I like programming in the zone. Everything becomes so easy and flows so nicely, but it can sometimes take a long time to get into the zone, and it's fragile and breaks easily. I find it impossible to enter the zone if I'm talking.

I used to feel the same way. It largely depends on who you are pairing with. Nearly every experience for me was unique. The part I keep chasing after is your first point. I usually work that way when solo. But with a good pair, it is the same effect without all the planning. If the other developer is just as good as you are, you will inspire each other. One of you will try something that doesn't pan out, but with give the first a new idea that does. It is an amazing experience when it happens, though a bit rare.

The exhaustion you get used to. I feel more tired after 8 hours of pairing than 18 of solo.

It hardly seems worth the trade-off. The more exhausted I am at the end of the day, the less inspired I am the next day. And trading two (experienced) developers' time for a rare chance at an epiphany doesn't seem worth it, either.

I meant that it was rare to find a pair that you function like that with. If you have two senior developers who can do this and are not letting them pair, you are introducing serious amounts of waste.

Couldn't agree more.

There seems to be a strong correlation between people pushing pair programming and people I wouldn't want to work with in the first place.

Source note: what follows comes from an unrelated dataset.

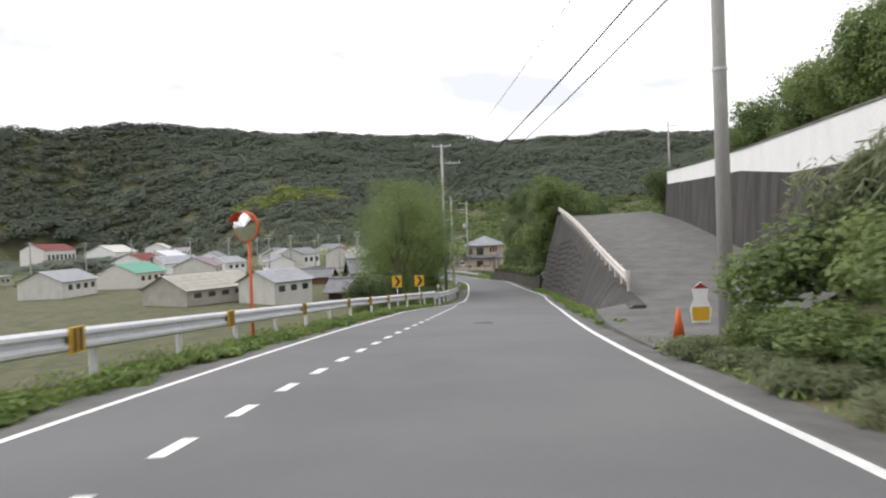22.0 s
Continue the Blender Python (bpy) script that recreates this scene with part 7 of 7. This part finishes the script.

I love pairing. It is the right thing for me, and I work in a company that has pairing in its core culture. Feeling that pair programming isn't the thing for you is your choice and it probably works out well for you, but you wouldn't be hired by my organaization, or Braintree. That's the point that the blog post tries to make while also talking about virtues of pair programming. Not that it is for everyone and anyone who doesn't do it is foolish.

Yes, I definitely wouldn't work for a company that has pair programming in its core culture. I also wouldn't work for a company that has standing desks in its core culture, or Perl programming in its core culture, or Emacs or vi in its core culture. In fact, I avoid monoculture as much as I can, because it stifles innovation by reducing diversity.